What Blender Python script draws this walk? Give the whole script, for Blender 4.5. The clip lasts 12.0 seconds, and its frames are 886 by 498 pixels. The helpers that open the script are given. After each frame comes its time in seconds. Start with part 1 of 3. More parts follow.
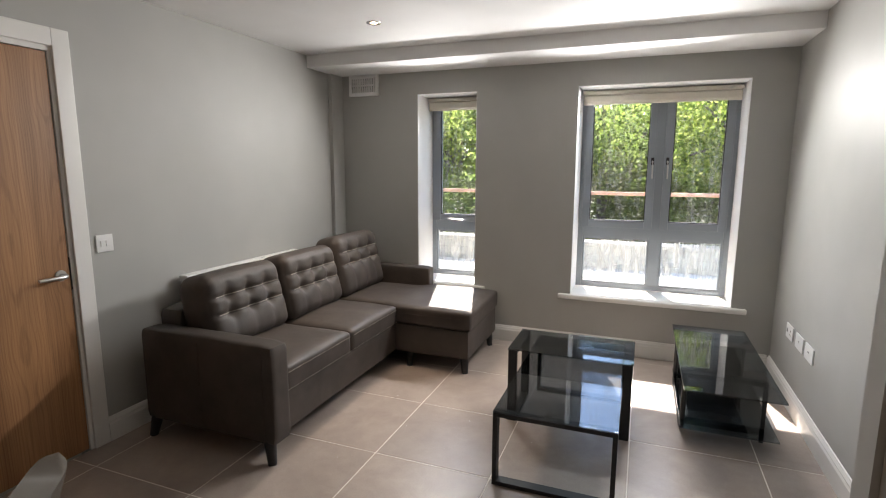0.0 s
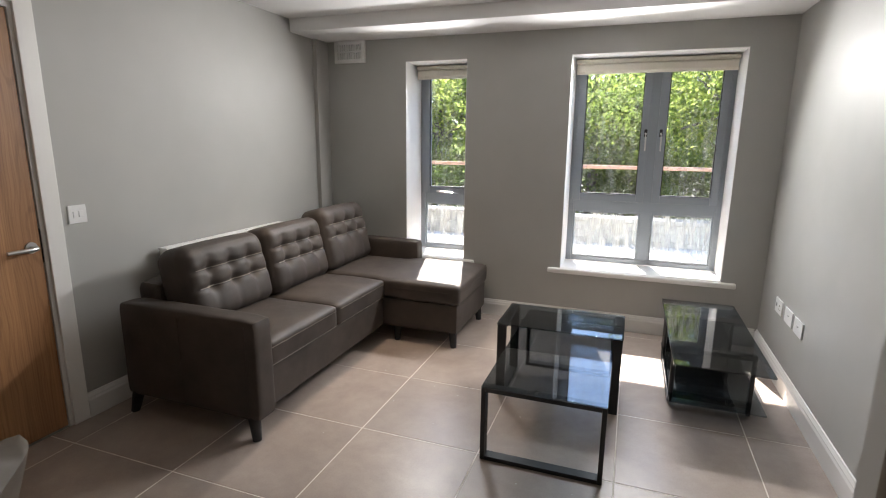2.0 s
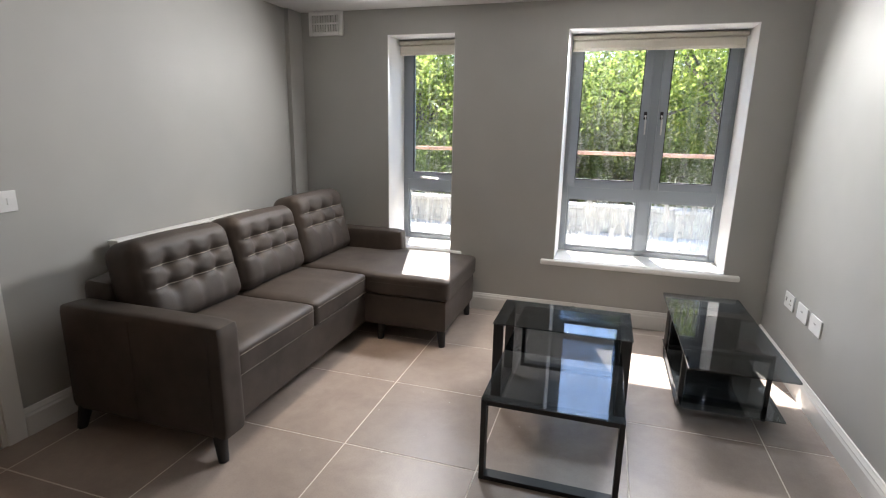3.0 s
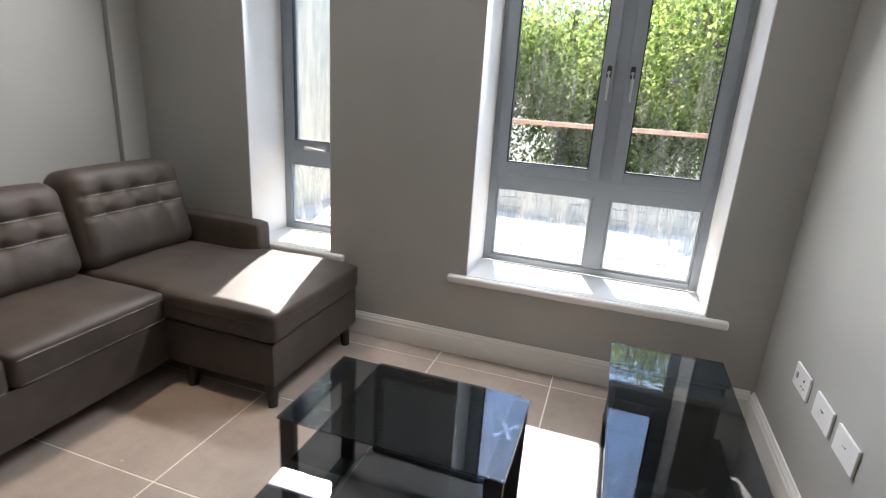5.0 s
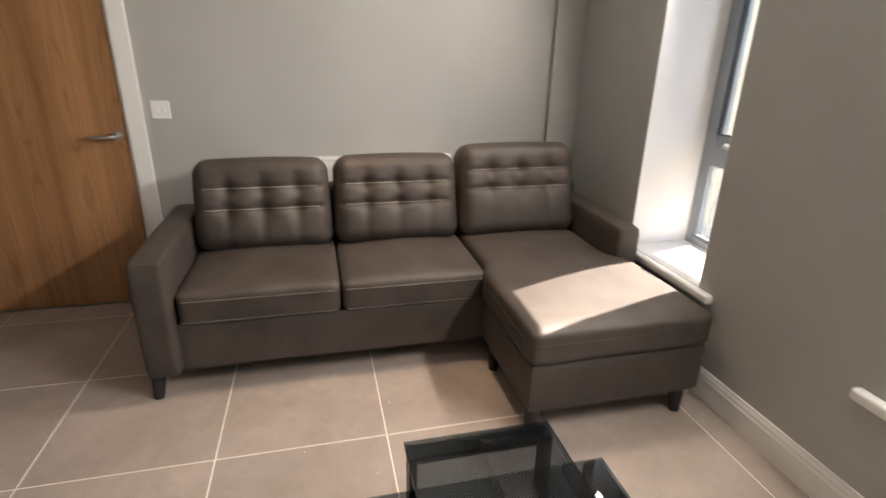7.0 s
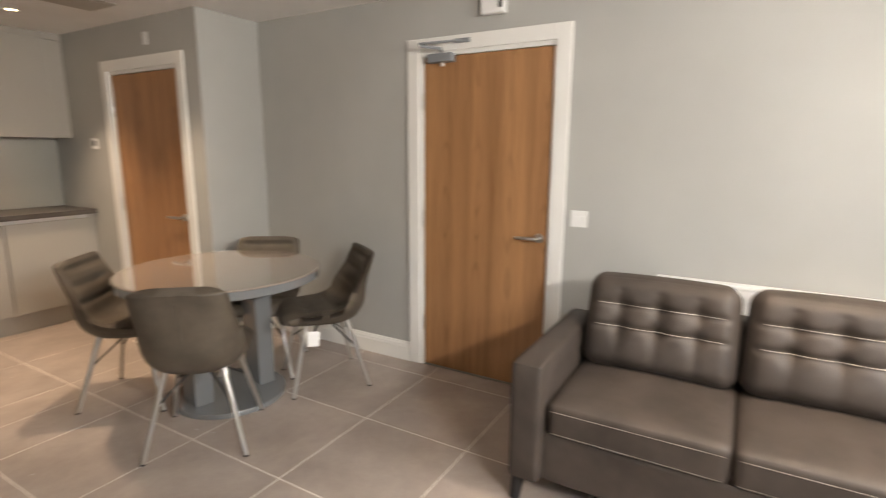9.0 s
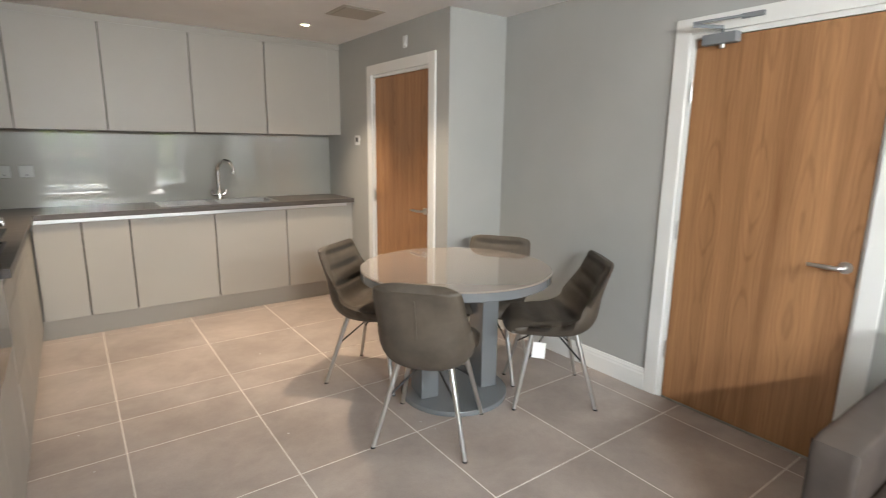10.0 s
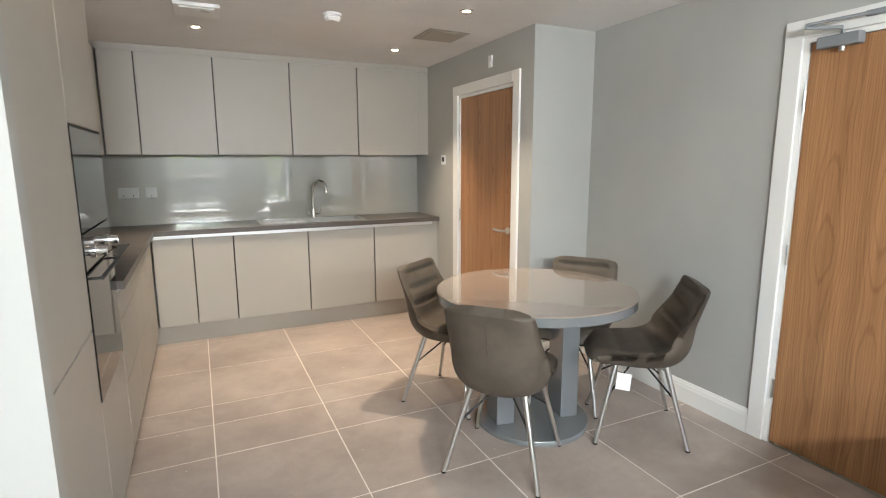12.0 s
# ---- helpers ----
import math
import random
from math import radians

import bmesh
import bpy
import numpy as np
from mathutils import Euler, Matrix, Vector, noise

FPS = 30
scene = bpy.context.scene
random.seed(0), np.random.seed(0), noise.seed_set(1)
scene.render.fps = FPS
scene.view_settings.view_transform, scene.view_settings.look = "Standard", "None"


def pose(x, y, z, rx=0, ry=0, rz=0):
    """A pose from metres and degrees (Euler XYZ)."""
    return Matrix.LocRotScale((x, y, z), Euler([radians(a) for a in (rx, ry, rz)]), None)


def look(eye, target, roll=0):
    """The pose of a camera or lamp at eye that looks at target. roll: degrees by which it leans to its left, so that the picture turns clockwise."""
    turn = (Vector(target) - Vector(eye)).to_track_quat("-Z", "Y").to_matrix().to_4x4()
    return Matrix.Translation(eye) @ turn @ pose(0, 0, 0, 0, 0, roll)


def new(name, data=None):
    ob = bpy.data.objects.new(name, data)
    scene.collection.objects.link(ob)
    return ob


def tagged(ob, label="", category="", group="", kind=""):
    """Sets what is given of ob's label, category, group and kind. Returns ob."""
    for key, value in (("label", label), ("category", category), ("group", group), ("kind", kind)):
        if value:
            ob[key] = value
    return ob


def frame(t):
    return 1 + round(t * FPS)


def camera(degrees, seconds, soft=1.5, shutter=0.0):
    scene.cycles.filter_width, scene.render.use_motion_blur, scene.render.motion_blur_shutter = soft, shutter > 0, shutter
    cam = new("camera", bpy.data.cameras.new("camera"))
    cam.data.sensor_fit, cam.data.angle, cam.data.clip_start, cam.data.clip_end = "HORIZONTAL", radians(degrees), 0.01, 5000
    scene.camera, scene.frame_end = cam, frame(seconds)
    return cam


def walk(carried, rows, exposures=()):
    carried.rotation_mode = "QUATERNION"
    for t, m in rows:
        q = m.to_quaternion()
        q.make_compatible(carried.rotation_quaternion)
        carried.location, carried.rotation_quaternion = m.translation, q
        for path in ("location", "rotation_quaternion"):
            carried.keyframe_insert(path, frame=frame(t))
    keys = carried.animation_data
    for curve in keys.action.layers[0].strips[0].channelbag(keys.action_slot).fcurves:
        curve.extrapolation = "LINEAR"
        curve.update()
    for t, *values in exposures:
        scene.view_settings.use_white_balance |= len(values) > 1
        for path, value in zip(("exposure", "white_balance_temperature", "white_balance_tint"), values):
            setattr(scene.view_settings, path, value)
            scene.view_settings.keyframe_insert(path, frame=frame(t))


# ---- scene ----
cam = camera(81.3, 12.0, soft=1.1, shutter=0.4)
PATH = [
    (0, (1.187, -1.542, 1.437), (0.478, 0.301, 1.121), 0.2),
    (0.5, (1.19, -1.537, 1.418), (0.48, 0.3, 1.067), 0.4),
    (1, (1.188, -1.529, 1.411), (0.481, 0.304, 1.034), 0.5),
    (1.5, (1.189, -1.518, 1.406), (0.495, 0.316, 1.013), 0.6),
    (2, (1.166, -1.474, 1.417), (0.503, 0.367, 1.003), 0.6),
    (2.5, (1.066, -1.372, 1.408), (0.438, 0.478, 0.978), 0.8),
    (3, (1.001, -1.222, 1.381), (0.429, 0.638, 0.919), 1.1),
    (3.5, (1.039, -0.956, 1.381), (0.452, 0.895, 0.902), 1.1),
    (3.7, (1.069, -0.807, 1.375), (0.468, 1.046, 0.92), 1.1),
    (5.3, (1.423, 0.325, 1.329), (0.806, 2.112, 0.676), 4.8),
    (5.5, (1.474, 0.467, 1.318), (0.688, 2.153, 0.583), 6.2),
    (6, (1.526, 0.726, 1.325), (0.236, 2.013, 0.501), 7.0),
    (6.5, (1.589, 0.914, 1.339), (-0.073, 1.665, 0.518), 3.7),
    (6.7, (1.583, 0.95, 1.34), (-0.143, 1.582, 0.552), 2.6),
    (8.3, (1.423, 1.269, 1.424), (-0.49, 0.838, 1.026), -0.4),
    (8.5, (1.451, 1.215, 1.44), (-0.436, 0.685, 1.042), -0.4),
    (9, (1.382, 1.023, 1.401), (-0.315, 0.034, 1.026), 0.3),
    (9.5, (1.333, 0.836, 1.399), (-0.087, -0.518, 1.014), 0.5),
    (10, (1.279, 0.781, 1.415), (0.133, -0.809, 1.017), 0.7),
    (10.5, (1.234, 0.801, 1.419), (0.27, -0.906, 1.023), 0.7),
    (11, (1.22, 0.823, 1.413), (0.367, -0.946, 1.038), 0.6),
    (11.5, (1.2, 0.83, 1.427), (0.39, -0.966, 1.08), 0.3),
    (12, (1.183, 0.785, 1.425), (0.341, -0.998, 1.091), -0.2),
]
walk(cam, [(t, look(eye, target, roll)) for t, eye, target, roll in PATH], [(0, 2.7, 6750, 13), (3.5, 2.75, 6500, 13), (5.5, 2.5, 6400, 12), (6.0, 2.25, 7000, 15), (6.5, 2.55, 7250, 16), (8.5, 3.3, 7350, 16), (9.0, 3.53, 7250, 14), (9.5, 3.72, 6350, 9), (10.5, 3.87, 6300, 8), (12.0, 3.97, 6200, 7)])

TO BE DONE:
Repeat the data exactly, excluding the pictures.

SOLUTION BELOW:
What Blender Python script draws this walk? Give the whole script, for Blender 4.5. The clip lasts 12.0 seconds, and its frames are 886 by 498 pixels. The helpers that open the script are given. After each frame comes its time in seconds. Start with part 1 of 3. More parts follow.
0.0 s
2.0 s
3.0 s
5.0 s
7.0 s
9.0 s
10.0 s
12.0 s
# ---- helpers ----
import math
import random
from math import radians

import bmesh
import bpy
import numpy as np
from mathutils import Euler, Matrix, Vector, noise

FPS = 30
scene = bpy.context.scene
random.seed(0), np.random.seed(0), noise.seed_set(1)
scene.render.fps = FPS
scene.view_settings.view_transform, scene.view_settings.look = "Standard", "None"


def pose(x, y, z, rx=0, ry=0, rz=0):
    """A pose from metres and degrees (Euler XYZ)."""
    return Matrix.LocRotScale((x, y, z), Euler([radians(a) for a in (rx, ry, rz)]), None)


def look(eye, target, roll=0):
    """The pose of a camera or lamp at eye that looks at target. roll: degrees by which it leans to its left, so that the picture turns clockwise."""
    turn = (Vector(target) - Vector(eye)).to_track_quat("-Z", "Y").to_matrix().to_4x4()
    return Matrix.Translation(eye) @ turn @ pose(0, 0, 0, 0, 0, roll)


def new(name, data=None):
    ob = bpy.data.objects.new(name, data)
    scene.collection.objects.link(ob)
    return ob


def tagged(ob, label="", category="", group="", kind=""):
    """Sets what is given of ob's label, category, group and kind. Returns ob."""
    for key, value in (("label", label), ("category", category), ("group", group), ("kind", kind)):
        if value:
            ob[key] = value
    return ob


def frame(t):
    return 1 + round(t * FPS)


def camera(degrees, seconds, soft=1.5, shutter=0.0):
    scene.cycles.filter_width, scene.render.use_motion_blur, scene.render.motion_blur_shutter = soft, shutter > 0, shutter
    cam = new("camera", bpy.data.cameras.new("camera"))
    cam.data.sensor_fit, cam.data.angle, cam.data.clip_start, cam.data.clip_end = "HORIZONTAL", radians(degrees), 0.01, 5000
    scene.camera, scene.frame_end = cam, frame(seconds)
    return cam


def walk(carried, rows, exposures=()):
    carried.rotation_mode = "QUATERNION"
    for t, m in rows:
        q = m.to_quaternion()
        q.make_compatible(carried.rotation_quaternion)
        carried.location, carried.rotation_quaternion = m.translation, q
        for path in ("location", "rotation_quaternion"):
            carried.keyframe_insert(path, frame=frame(t))
    keys = carried.animation_data
    for curve in keys.action.layers[0].strips[0].channelbag(keys.action_slot).fcurves:
        curve.extrapolation = "LINEAR"
        curve.update()
    for t, *values in exposures:
        scene.view_settings.use_white_balance |= len(values) > 1
        for path, value in zip(("exposure", "white_balance_temperature", "white_balance_tint"), values):
            setattr(scene.view_settings, path, value)
            scene.view_settings.keyframe_insert(path, frame=frame(t))


# ---- scene ----
cam = camera(81.3, 12.0, soft=1.1, shutter=0.4)
PATH = [
    (0, (1.187, -1.542, 1.437), (0.478, 0.301, 1.121), 0.2),
    (0.5, (1.19, -1.537, 1.418), (0.48, 0.3, 1.067), 0.4),
    (1, (1.188, -1.529, 1.411), (0.481, 0.304, 1.034), 0.5),
    (1.5, (1.189, -1.518, 1.406), (0.495, 0.316, 1.013), 0.6),
    (2, (1.166, -1.474, 1.417), (0.503, 0.367, 1.003), 0.6),
    (2.5, (1.066, -1.372, 1.408), (0.438, 0.478, 0.978), 0.8),
    (3, (1.001, -1.222, 1.381), (0.429, 0.638, 0.919), 1.1),
    (3.5, (1.039, -0.956, 1.381), (0.452, 0.895, 0.902), 1.1),
    (3.7, (1.069, -0.807, 1.375), (0.468, 1.046, 0.92), 1.1),
    (5.3, (1.423, 0.325, 1.329), (0.806, 2.112, 0.676), 4.8),
    (5.5, (1.474, 0.467, 1.318), (0.688, 2.153, 0.583), 6.2),
    (6, (1.526, 0.726, 1.325), (0.236, 2.013, 0.501), 7.0),
    (6.5, (1.589, 0.914, 1.339), (-0.073, 1.665, 0.518), 3.7),
    (6.7, (1.583, 0.95, 1.34), (-0.143, 1.582, 0.552), 2.6),
    (8.3, (1.423, 1.269, 1.424), (-0.49, 0.838, 1.026), -0.4),
    (8.5, (1.451, 1.215, 1.44), (-0.436, 0.685, 1.042), -0.4),
    (9, (1.382, 1.023, 1.401), (-0.315, 0.034, 1.026), 0.3),
    (9.5, (1.333, 0.836, 1.399), (-0.087, -0.518, 1.014), 0.5),
    (10, (1.279, 0.781, 1.415), (0.133, -0.809, 1.017), 0.7),
    (10.5, (1.234, 0.801, 1.419), (0.27, -0.906, 1.023), 0.7),
    (11, (1.22, 0.823, 1.413), (0.367, -0.946, 1.038), 0.6),
    (11.5, (1.2, 0.83, 1.427), (0.39, -0.966, 1.08), 0.3),
    (12, (1.183, 0.785, 1.425), (0.341, -0.998, 1.091), -0.2),
]
walk(cam, [(t, look(eye, target, roll)) for t, eye, target, roll in PATH], [(0, 2.7, 6750, 13), (3.5, 2.75, 6500, 13), (5.5, 2.5, 6400, 12), (6.0, 2.25, 7000, 15), (6.5, 2.55, 7250, 16), (8.5, 3.3, 7350, 16), (9.0, 3.53, 7250, 14), (9.5, 3.72, 6350, 9), (10.5, 3.87, 6300, 8), (12.0, 3.97, 6200, 7)])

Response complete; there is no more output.